February 2 2010
No “points” for consumers or retailers in Loyalty Programs
Marketing professionals putting a great deal of effort into developing loyalty programs may well be wasting their time and their client’s money.
In the latest report from Australia’s Choice magazine an examination of loyalty programs found they give only tiny returns to consumers (less than one cent for a dollar spent) and warned consumers if they changed their behaviour to chase loyalty points they may miss other price bargains. The report also said the loyalty card system had benefits mainly for the retailer; by providing data on customers that could be used for further marketing campaigns.
“Consumers seldom change their behaviour because of loyalty programs, they just get the points for buying what they were going to buy anyway,” Prof Sharp says.
“Marketing scientists have been studying the effects of loyalty programs for more than a decade now and study after study, conducted in Australia and around the world, shows trivial effects.
“Consumers choose a supermarket based on a few dominant factors - store location, parking, product range, familiarity with lay-out, adjacent stores, and pricing, with loyalty programs only ever trailing along behind as a very tiny influence.”
Prof Sharp says consumers are all too often underestimated by marketers and marketers themselves tend to latch on to an easy pitch with their clients - blindly committing them to establishing expensive loyalty programs for little or no return.
“Marketers have tended to use the loyalty program concept as an all-purpose marketing initiative, when in fact loyalty programs attract the least desirable consumer for a supermarket wanting to increase its business - the ones who already are loyal and do most of their shopping in your store,” he said.
“These shoppers actually have the most to gain – something for nothing.

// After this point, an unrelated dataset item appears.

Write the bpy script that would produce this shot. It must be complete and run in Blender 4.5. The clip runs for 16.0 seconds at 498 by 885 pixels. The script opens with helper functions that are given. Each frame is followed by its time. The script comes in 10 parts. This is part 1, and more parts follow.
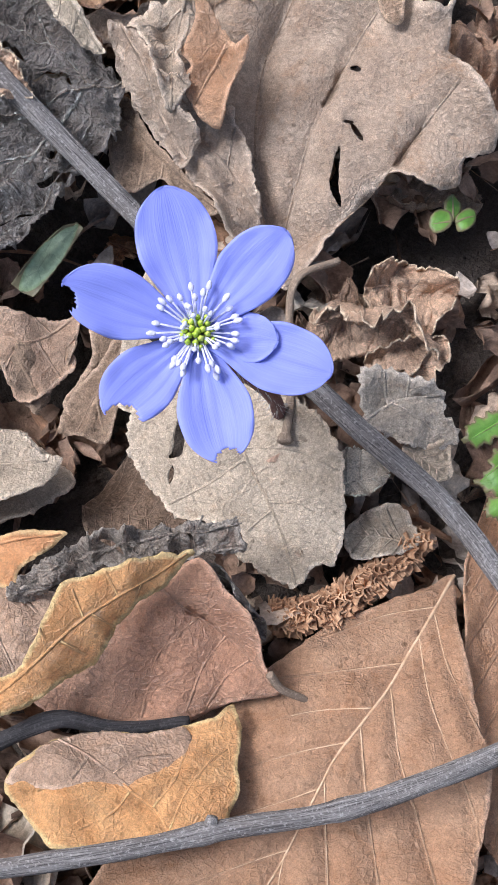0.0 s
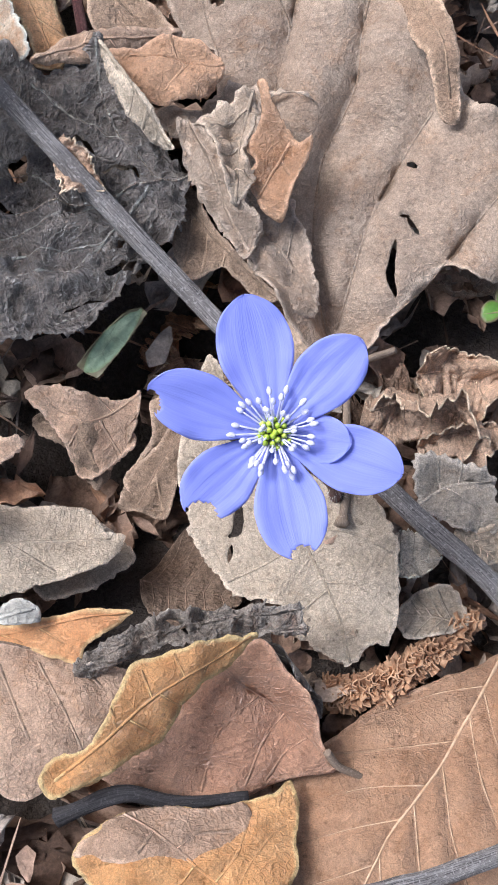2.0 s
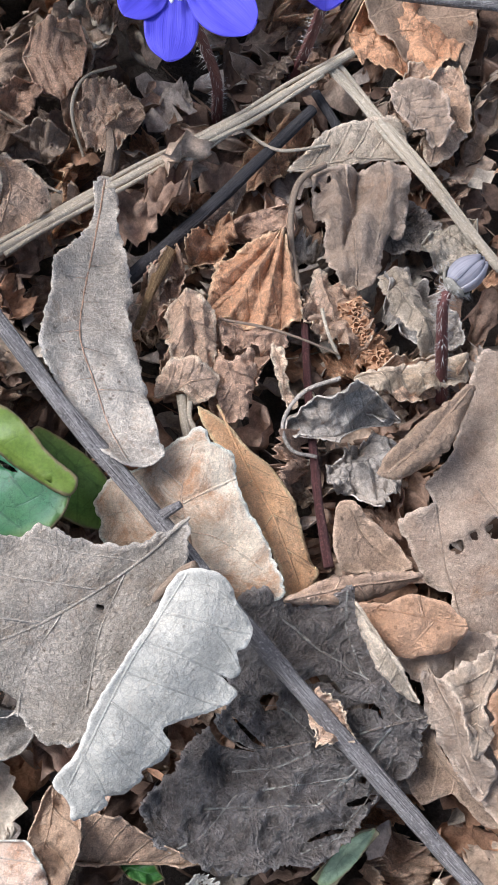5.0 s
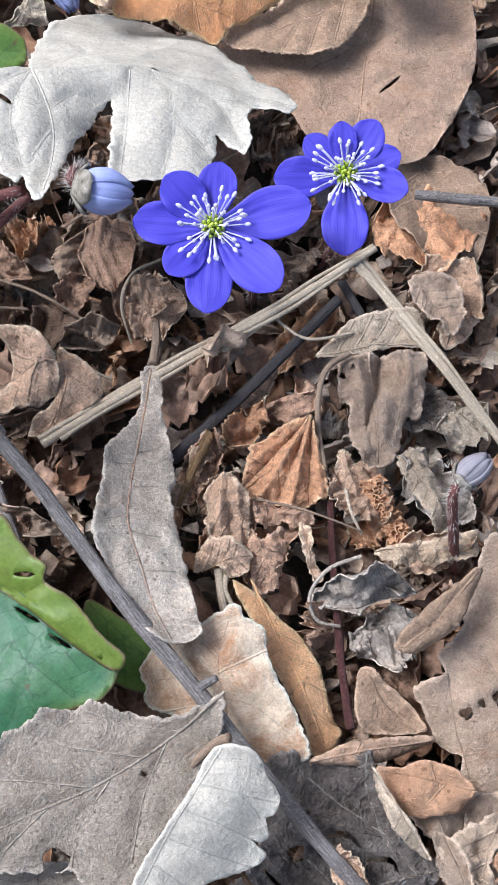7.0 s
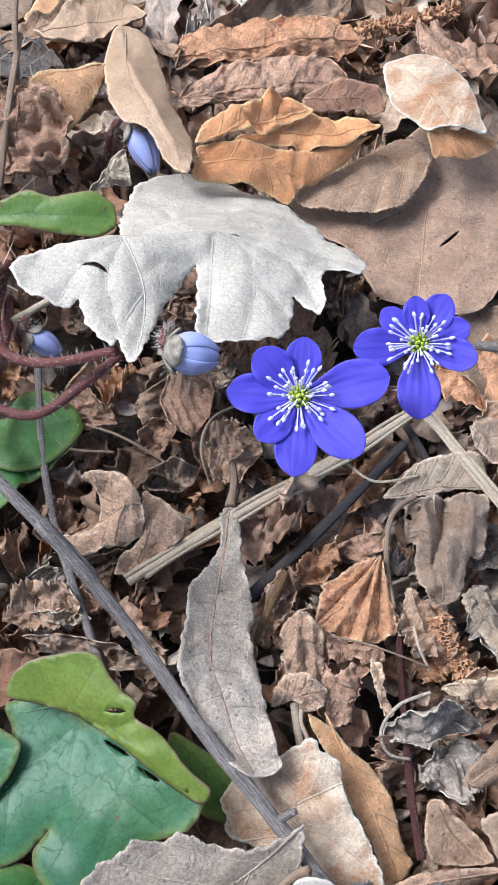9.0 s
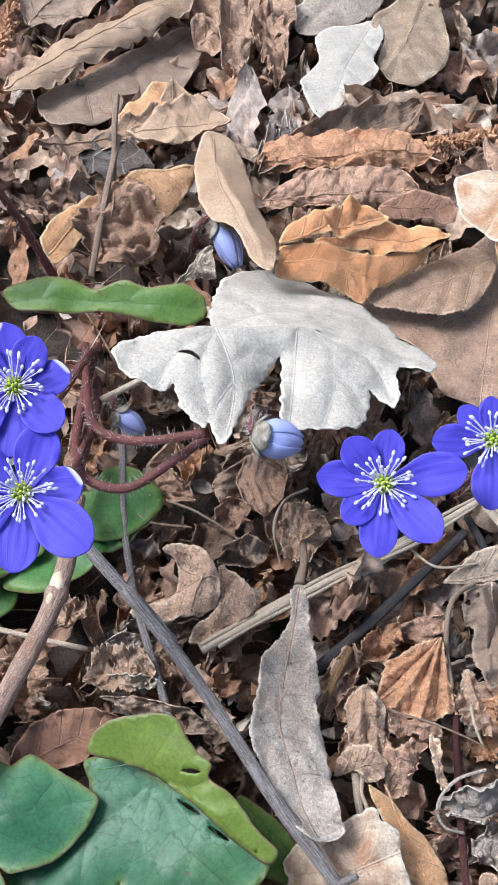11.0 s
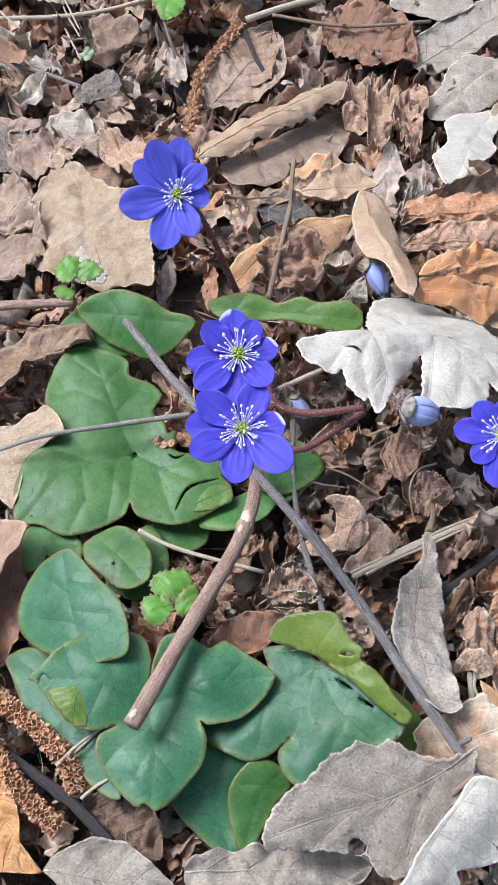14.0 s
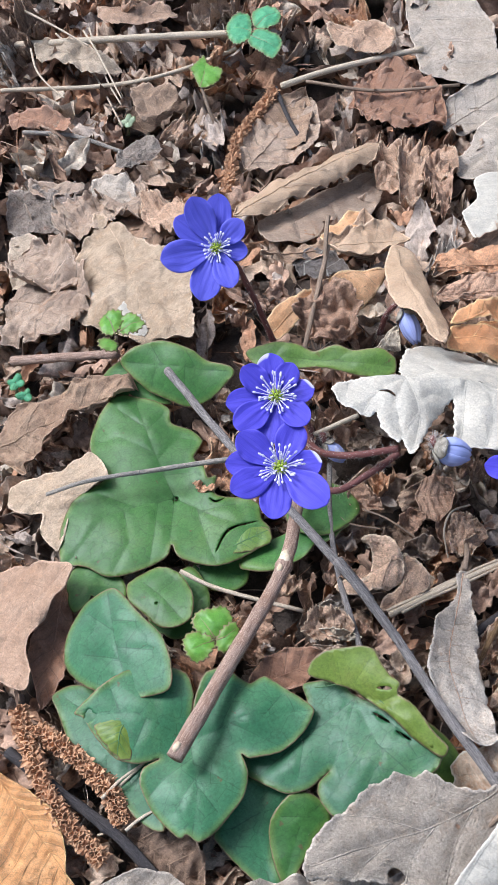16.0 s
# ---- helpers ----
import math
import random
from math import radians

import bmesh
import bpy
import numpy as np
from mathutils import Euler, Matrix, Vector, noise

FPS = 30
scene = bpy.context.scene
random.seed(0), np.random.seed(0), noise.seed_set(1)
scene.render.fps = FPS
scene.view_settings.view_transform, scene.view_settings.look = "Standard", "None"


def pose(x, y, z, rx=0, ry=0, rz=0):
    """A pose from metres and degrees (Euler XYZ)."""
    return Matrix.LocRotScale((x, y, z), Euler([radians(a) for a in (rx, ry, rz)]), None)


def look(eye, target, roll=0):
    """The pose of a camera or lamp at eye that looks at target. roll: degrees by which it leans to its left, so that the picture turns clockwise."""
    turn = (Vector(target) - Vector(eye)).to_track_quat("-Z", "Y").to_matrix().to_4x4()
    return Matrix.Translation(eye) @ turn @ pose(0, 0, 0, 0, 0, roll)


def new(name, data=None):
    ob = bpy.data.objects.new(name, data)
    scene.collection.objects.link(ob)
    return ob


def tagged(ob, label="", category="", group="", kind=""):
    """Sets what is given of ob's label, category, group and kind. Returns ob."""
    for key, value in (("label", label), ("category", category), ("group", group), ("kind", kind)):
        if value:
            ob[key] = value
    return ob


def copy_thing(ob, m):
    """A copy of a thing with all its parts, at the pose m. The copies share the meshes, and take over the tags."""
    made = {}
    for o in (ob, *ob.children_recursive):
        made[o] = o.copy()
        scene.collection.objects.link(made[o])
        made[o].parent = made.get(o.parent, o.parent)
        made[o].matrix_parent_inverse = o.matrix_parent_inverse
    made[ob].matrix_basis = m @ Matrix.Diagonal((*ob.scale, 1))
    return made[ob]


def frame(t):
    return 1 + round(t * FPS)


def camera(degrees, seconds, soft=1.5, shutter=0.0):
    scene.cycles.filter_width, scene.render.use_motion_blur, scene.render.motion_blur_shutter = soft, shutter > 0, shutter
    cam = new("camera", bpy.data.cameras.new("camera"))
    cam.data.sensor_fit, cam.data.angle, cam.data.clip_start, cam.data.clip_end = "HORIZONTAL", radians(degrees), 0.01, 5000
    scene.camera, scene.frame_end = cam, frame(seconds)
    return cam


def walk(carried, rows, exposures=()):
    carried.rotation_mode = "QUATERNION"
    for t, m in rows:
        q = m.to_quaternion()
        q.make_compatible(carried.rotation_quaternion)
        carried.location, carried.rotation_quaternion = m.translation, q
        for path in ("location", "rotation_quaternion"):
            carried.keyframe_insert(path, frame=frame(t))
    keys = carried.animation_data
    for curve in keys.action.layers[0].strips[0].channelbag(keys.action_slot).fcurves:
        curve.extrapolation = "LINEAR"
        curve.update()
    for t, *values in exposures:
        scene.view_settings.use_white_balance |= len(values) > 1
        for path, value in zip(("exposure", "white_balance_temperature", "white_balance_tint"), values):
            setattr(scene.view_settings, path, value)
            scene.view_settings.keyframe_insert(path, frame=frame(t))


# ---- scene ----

They are more likely to learn about the loyalty program and put in the effort to sign up – because they are already shopping there and most consumers join a program in-store.
“Infrequent shoppers – the customers a supermarket would like to have change their behaviour and shop at an outlet more often – are actually less likely to get around to joining up.”
Prof Sharp says this is what researchers call a ‘selection effect’ and it trips up unwitting marketers.
“If you take a store like Myer for example - they boast that loyalty program members spend an average of $822 a year in-store compared to $795 for their other customers – but this does not reflect any change in buying behaviour, it is just that heavier customers tend to join loyalty programs,” he said.
“Giving away money to already loyal customers destroys the rationale behind most loyalty programs.
“To get a real advantage, supermarkets or stores need to attract consumers who buy from their category a lot, but don’t yet regularly shop at their stores.
“Unfortunately these turn out to be the least likely to join a loyalty program.”
He says marketers are fooling themselves if they believe loyalty programs will drive changes in consumers’ behavior and the cost of that deception is significant for the companies who employ them to market their brand.
“But then again, maybe marketers aren’t entirely silly - loyalty
programs do create a lot of employment for marketers,” Prof Sharp said.